Chapter 9: is the government’s sustainability objective adequately reflected for market regulators?

Approximately 30 submissions were received on issues discussed in Chapter 9.

Most submitters thought sustainability objectives should be reflected in regulators’ decision-making

The majority of submitters on this question did not think existing regulator objectives were sufficient in relation to the energy transition, or that it was sufficiently clear that they would be sufficiently taken into account.

A few submissions from EDBs acknowledged the Commerce Commission’s position with respect to the permissive consideration in section 5ZN of the Climate Change Response Act 2002 (CCRA). But, they further commented that this consideration was too subjective in terms of how much weighting should be given to climate change and emissions reduction objectives in section 5ZN of the CCRA.

Of those who supported strengthening direction, some of the reasoning included that:

  • emissions reduction is consistent with the long-term benefits for consumers
  • climate change is a long-term challenge that New Zealand (and the world) will grapple with, making it appropriate to reflect this in regulatory objectives
  • the 2050 net zero target is legislated
  • if the Electricity Authority and Commerce Commission are expected to support decarbonisation and emissions reduction in line with net zero 2050, then that mandate should be explicit.

Of those who supported strengthening climate change objectives of regulators, there was not a consensus on whether a government policy statement (GPS) or legislative change would the most appropriate vehicle.

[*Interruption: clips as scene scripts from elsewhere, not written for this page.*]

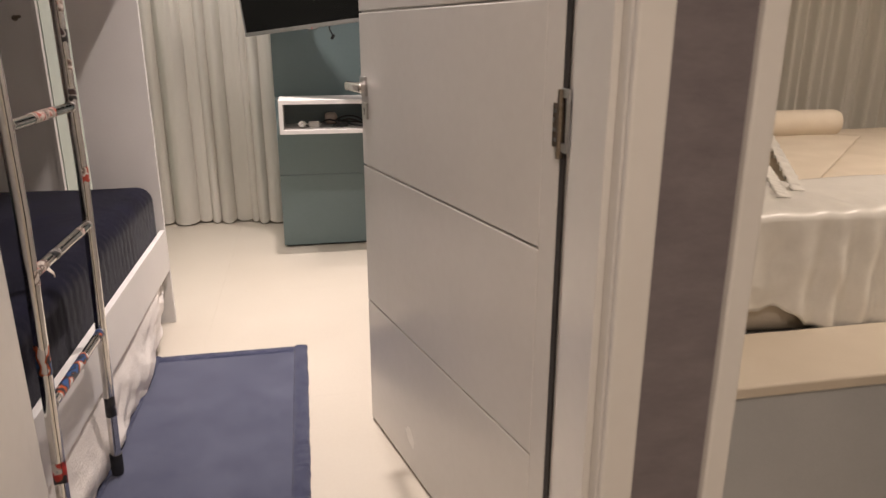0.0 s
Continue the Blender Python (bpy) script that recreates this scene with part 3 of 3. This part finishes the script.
    rung_wrap(0, 0.030, 0.232, STICK_BLUE, "blue, orange and black sticker")
    rung_wrap(0, 0.330, 0.368, STICK_BLUE, "blue and white sticker")
    # the curled flap of torn paper

    def flap(u, v):
        return Vector((lad_x(0.72) + 0.012 + 0.009 * math.sin(v * 2.4) + 0.002 * math.sin(u * 6), 1.508 + 0.016 * (u - 0.5) * (1.2 - v) + 0.012 * v * v, 0.726 - 0.024 * v))

    smooth(part("torn_flap", sheet(6, 8, flap), PAPER, lad, "curled flap of torn sticker paper"), 3)
    return lad


ladder()


# ---- rug ----
def rug():
    r = thing("rug", "soft navy blue rug with a raised pile border", "rug")
    x0, x1, y0, y1 = -0.545, 0.052, 1.30, 2.602
    band = 0.052

    def f(u, v):
        x, y = x0 + band + (x1 - x0 - 2 * band) * u, y0 + band + (y1 - y0 - 2 * band) * v
        return Vector((x, y, 0.0095 + 0.0012 * n3(x, y, 0, 9)))

    part("backing", box((x0 + 0.01, y0 + 0.01, 0.0005), (x1 - 0.01, y1 - 0.01, 0.0062), 0.002), RUG_EDGE, r)
    smooth(part("woven_top", sheet(40, 80, f), RUG_M, r), 3)
    for lo, hi in (((x0, y0), (x0 + band, y1)), ((x1 - band, y0), (x1, y1)), ((x0 + band, y0), (x1 - band, y0 + band)), ((x0 + band, y1 - band), (x1 - band, y1))):
        long_y = hi[1] - lo[1] > hi[0] - lo[0]

        def g(u, v):
            s = v * math.pi
            w = 0.5 - 0.5 * math.cos(s)
            h = 0.0035 + 0.0105 * math.sin(s) ** 0.6
            if long_y:
                x, y = lo[0] + (hi[0] - lo[0]) * w, lo[1] + (hi[1] - lo[1]) * u
            else:
                x, y = lo[0] + (hi[0] - lo[0]) * u, lo[1] + (hi[1] - lo[1]) * w
            return Vector((x + 0.0025 * n3(x, y, 1, 28), y + 0.0025 * n3(x, y, 2, 28), h + 0.0016 * n3(x, y, 3, 60)))

        smooth(part("border", sheet(160, 10, g), RUG_EDGE, r), 3)
    return r


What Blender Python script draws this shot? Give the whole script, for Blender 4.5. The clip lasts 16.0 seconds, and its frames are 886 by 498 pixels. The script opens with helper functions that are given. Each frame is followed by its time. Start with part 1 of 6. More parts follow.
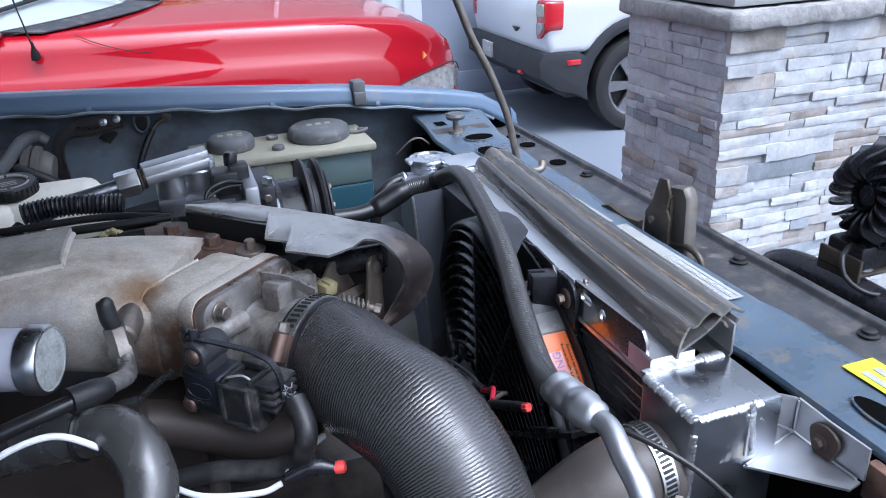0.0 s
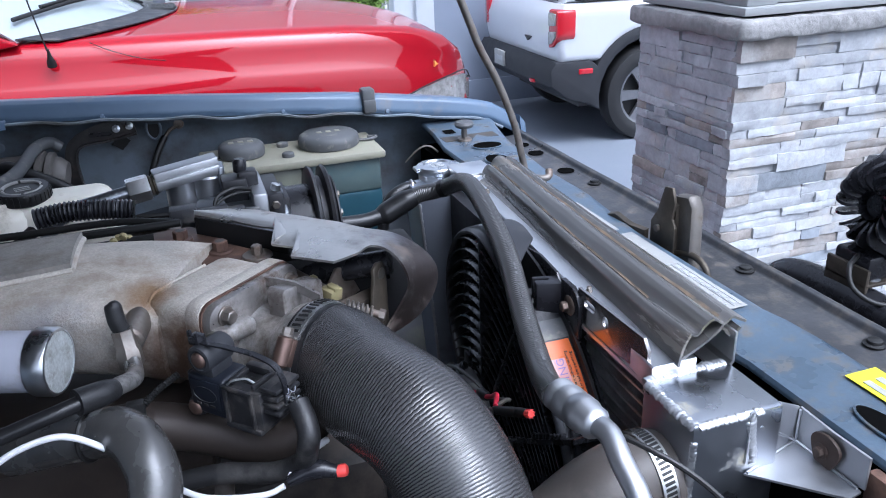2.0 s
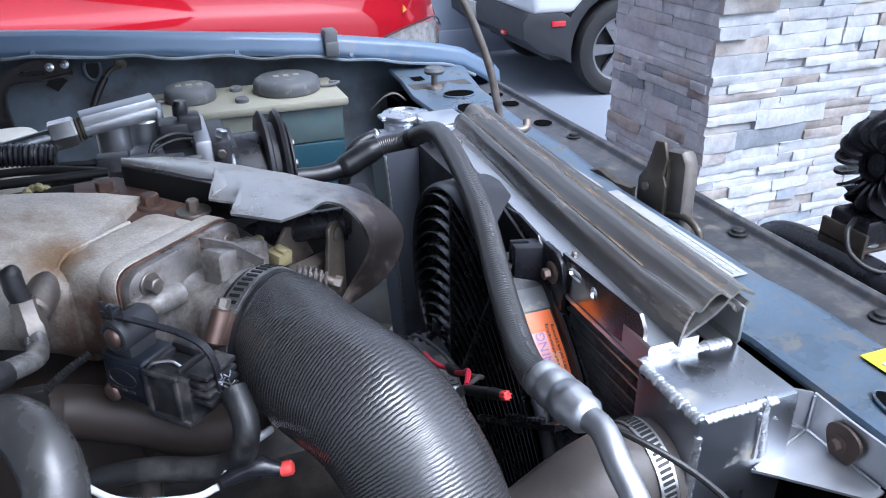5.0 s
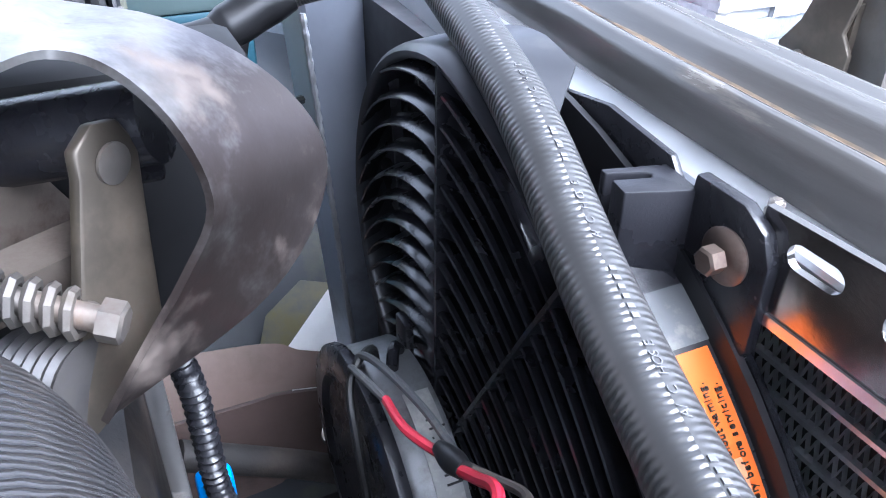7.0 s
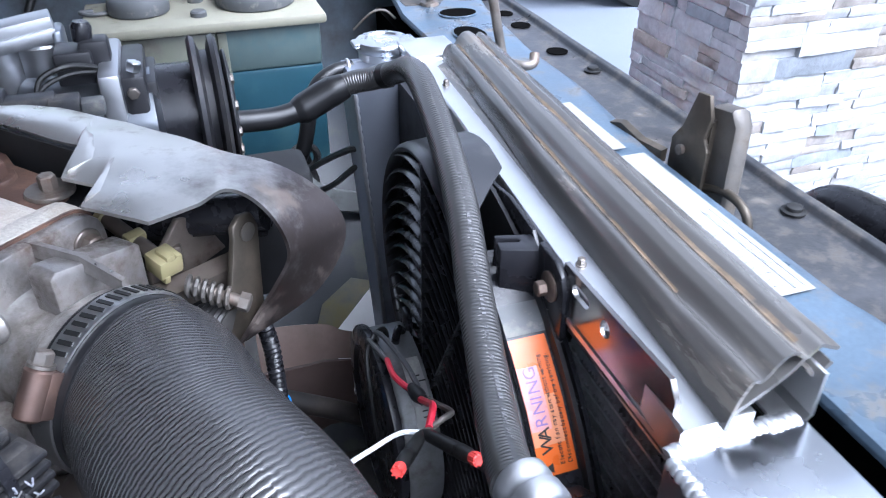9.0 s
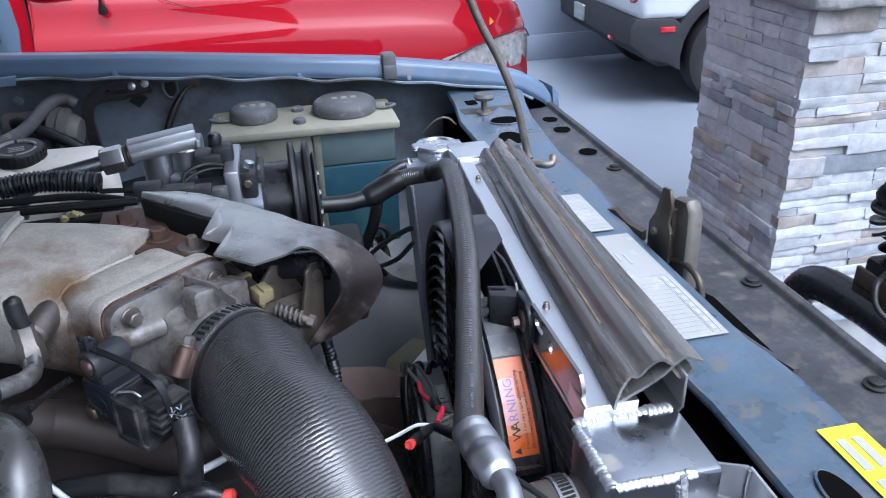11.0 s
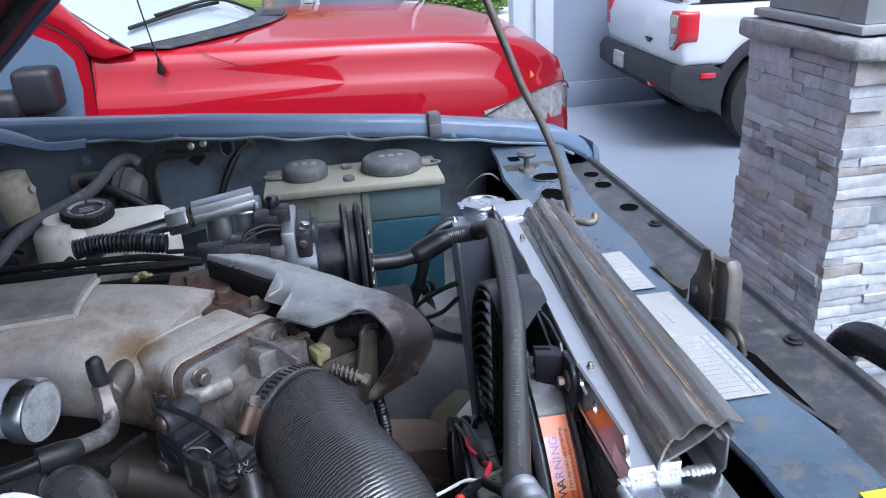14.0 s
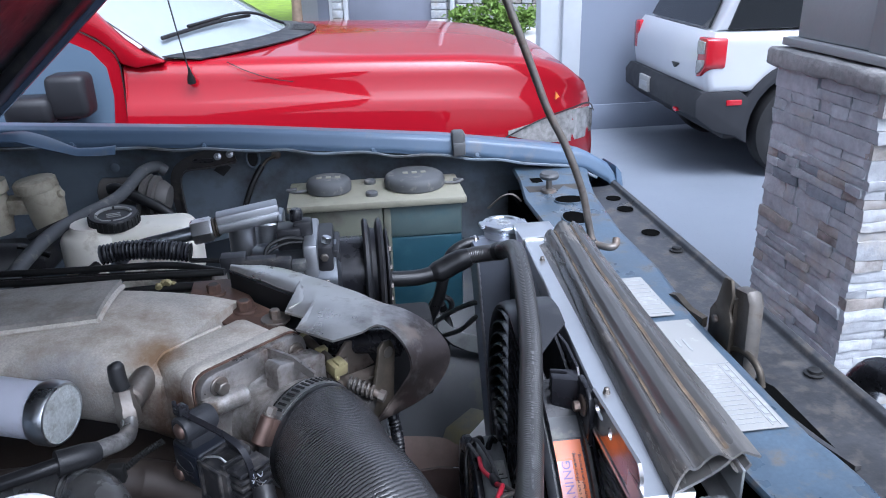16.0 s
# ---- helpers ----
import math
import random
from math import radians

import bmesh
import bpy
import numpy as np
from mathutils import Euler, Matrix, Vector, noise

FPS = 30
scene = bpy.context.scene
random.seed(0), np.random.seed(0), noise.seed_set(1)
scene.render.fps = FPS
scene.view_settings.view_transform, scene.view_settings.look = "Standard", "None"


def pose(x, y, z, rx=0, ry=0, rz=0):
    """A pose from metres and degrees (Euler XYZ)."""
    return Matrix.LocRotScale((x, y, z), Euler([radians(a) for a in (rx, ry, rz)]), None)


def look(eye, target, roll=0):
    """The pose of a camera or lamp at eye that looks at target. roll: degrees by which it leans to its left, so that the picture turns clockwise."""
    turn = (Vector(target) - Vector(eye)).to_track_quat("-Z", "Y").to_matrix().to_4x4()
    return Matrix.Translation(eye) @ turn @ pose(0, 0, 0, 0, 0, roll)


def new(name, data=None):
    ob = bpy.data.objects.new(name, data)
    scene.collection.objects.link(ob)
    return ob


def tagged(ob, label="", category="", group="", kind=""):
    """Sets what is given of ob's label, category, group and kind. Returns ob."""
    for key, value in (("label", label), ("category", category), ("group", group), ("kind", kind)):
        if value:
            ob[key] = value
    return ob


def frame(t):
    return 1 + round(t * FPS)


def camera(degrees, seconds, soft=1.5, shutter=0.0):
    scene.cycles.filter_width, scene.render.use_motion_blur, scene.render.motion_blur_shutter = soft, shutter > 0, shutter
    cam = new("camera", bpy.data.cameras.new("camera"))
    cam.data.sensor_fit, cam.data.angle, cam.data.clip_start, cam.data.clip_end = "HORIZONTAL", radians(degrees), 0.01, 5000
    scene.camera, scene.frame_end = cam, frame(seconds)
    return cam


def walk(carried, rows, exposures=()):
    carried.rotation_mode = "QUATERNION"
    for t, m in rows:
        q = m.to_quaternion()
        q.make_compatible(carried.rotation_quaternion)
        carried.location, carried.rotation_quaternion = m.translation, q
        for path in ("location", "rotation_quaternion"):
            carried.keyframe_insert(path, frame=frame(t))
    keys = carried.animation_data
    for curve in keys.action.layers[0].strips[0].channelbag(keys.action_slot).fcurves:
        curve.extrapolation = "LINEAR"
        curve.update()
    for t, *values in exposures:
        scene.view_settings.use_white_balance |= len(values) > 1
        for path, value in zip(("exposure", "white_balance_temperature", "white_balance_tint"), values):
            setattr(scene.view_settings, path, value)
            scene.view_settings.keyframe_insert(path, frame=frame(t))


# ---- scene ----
cam = camera(60.03, 16.0, soft=1.0, shutter=0.3)
# seconds, eye, yaw, pitch, roll
ROWS = [
    (0, -0.3078, -0.5705, 1.3397, -18.81, -23.85, -2.56),
    (0.5, -0.3036, -0.5716, 1.3380, -18.67, -23.52, -2.35),
    (1, -0.2974, -0.5748, 1.3379, -18.32, -23.32, -2.61),
    (1.5, -0.3032, -0.5852, 1.3472, -18.20, -23.35, -2.67),
    (2, -0.3037, -0.5788, 1.3411, -17.90, -23.22, -2.54),
    (2.5, -0.3066, -0.5763, 1.3382, -17.70, -23.28, -2.49),
    (3, -0.3061, -0.5753, 1.3352, -17.53, -23.35, -2.33),
    (5.3, -0.2613, -0.4576, 1.2927, -20.73, -27.95, -0.44),
    (5.5, -0.1808, -0.3228, 1.2309, -19.85, -29.04, -0.62),
    (6, -0.1476, -0.1796, 1.1447, -24.30, -30.59, 0.54),
    (6.5, -0.1533, -0.1388, 1.1247, -25.10, -32.32, 0.47),
    (7, -0.1608, -0.1468, 1.1341, -25.05, -33.02, 0.62),
    (7.5, -0.1665, -0.1633, 1.1383, -24.34, -33.30, 1.38),
    (8, -0.1927, -0.2335, 1.1554, -20.39, -33.80, 0.94),
    (8.5, -0.1861, -0.2582, 1.1904, -19.11, -31.70, -0.13),
    (8.7, -0.1803, -0.2867, 1.2345, -19.48, -33.63, 0.53),
    (10.8, -0.1780, -0.5390, 1.3483, -12.81, -26.64, -2.02),
    (11, -0.1707, -0.5402, 1.3558, -11.48, -26.63, -1.89),
    (11.5, -0.1910, -0.5469, 1.3635, -9.68, -26.05, -1.78),
    (12, -0.2000, -0.5461, 1.3663, -9.09, -25.39, -1.81),
    (12.5, -0.2015, -0.5463, 1.3672, -8.98, -24.87, -2.15),
    (13, -0.1928, -0.5466, 1.3747, -8.77, -24.31, -2.56),
    (13.5, -0.1852, -0.5485, 1.3824, -8.56, -23.72, -2.95),
    (14, -0.1818, -0.5632, 1.3871, -8.35, -23.27, -3.21),
    (14.5, -0.1803, -0.5676, 1.3883, -8.24, -22.80, -3.13),
    (15, -0.1838, -0.5652, 1.3905, -8.28, -22.56, -2.78),
    (15.5, -0.1865, -0.5660, 1.3915, -7.89, -22.30, -2.20),
    (16, -0.1840, -0.5661, 1.3912, -6.89, -21.97, -1.60),
]
walk(cam, [(t, pose(x, y, z, 0, 0, yaw) @ pose(0, 0, 0, 90 + pitch) @ pose(0, 0, 0, 0, 0, roll)) for t, x, y, z, yaw, pitch, roll in ROWS],
     exposures=[(0.0, 0.58, 5350, 12), (3.2, 0.58, 5350, 12), (5.5, 1.0, 5350, 12), (6.0, 1.45, 5350, 12), (6.5, 2.05, 5350, 12), (7.5, 2.25, 5350, 12), (8.5, 1.7, 5350, 12), (10.8, 0.56, 5350, 12), (16.0, 0.5, 5350, 12)])
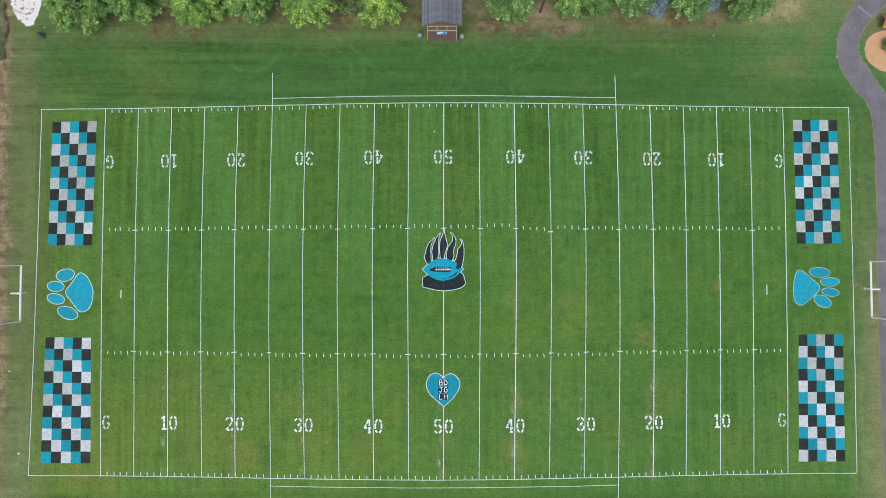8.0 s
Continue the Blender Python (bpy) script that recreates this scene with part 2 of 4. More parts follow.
    for sx, sy, wide in ((13.0, 37.0, 3.6), (15.6, 34.9, 2.6), (17.6, 35.4, 2.2), (9.8, 35.2, 2.0), (6.0, 35.6, 2.2), (29.0, 36.6, 2.4), (36.6, 36.4, 2.0)):
        away = n.math("SQRT", n.math("ADD", n.math("POWER", n.math("SUBTRACT", x, sx), 2.0), n.math("POWER", n.math("MULTIPLY", n.math("SUBTRACT", y, sy), 1.6), 2.0)))
        spot = n.math("MULTIPLY", n.ramp(n.math("ADD", away, n.math("MULTIPLY", rag, 0.3)), wide, wide * 0.3), n.ramp(n.noise(1.1, 6.0, 0.75, shift=(sy, sx, 0)), 0.38, 0.56, 0.1, 0.9))
        colour = n.mix(n.math("MULTIPLY", spot, 0.8), colour, (0.275, 0.205, 0.125))
    for sx, sy, wide in ((31.5, 36.2, 2.6), (36.0, 35.8, 1.7), (-37.5, 35.2, 3.6), (-33.5, 34.4, 2.2), (6.5, 35.4, 3.0), (11.0, 34.8, 2.6), (15.5, 34.9, 2.0), (-2.9, 36.4, 1.8), (-14.0, 35.8, 2.2), (24.0, 36.0, 1.6)):
        away = n.math("SQRT", n.math("ADD", n.math("POWER", n.math("SUBTRACT", x, sx), 2.0), n.math("POWER", n.math("MULTIPLY", n.math("SUBTRACT", y, sy), 1.7), 2.0)))
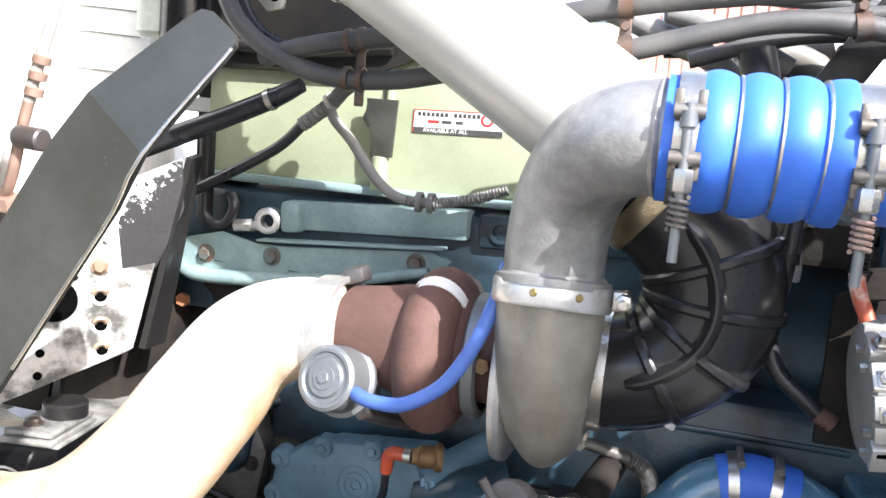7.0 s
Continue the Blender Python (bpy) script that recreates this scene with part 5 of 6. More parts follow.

One submitter suggested that a GPS could be issued, monitored for effectiveness, with consideration of legislative change following that.

There were submitters who thought the status quo was sufficient and appropriate for market regulators. A few submissions pointed towards the 2018-2019 Electricity Price Review which considered this question, but which ultimately concluded that the addition of a climate focused objective could pull the regulator in too many directions.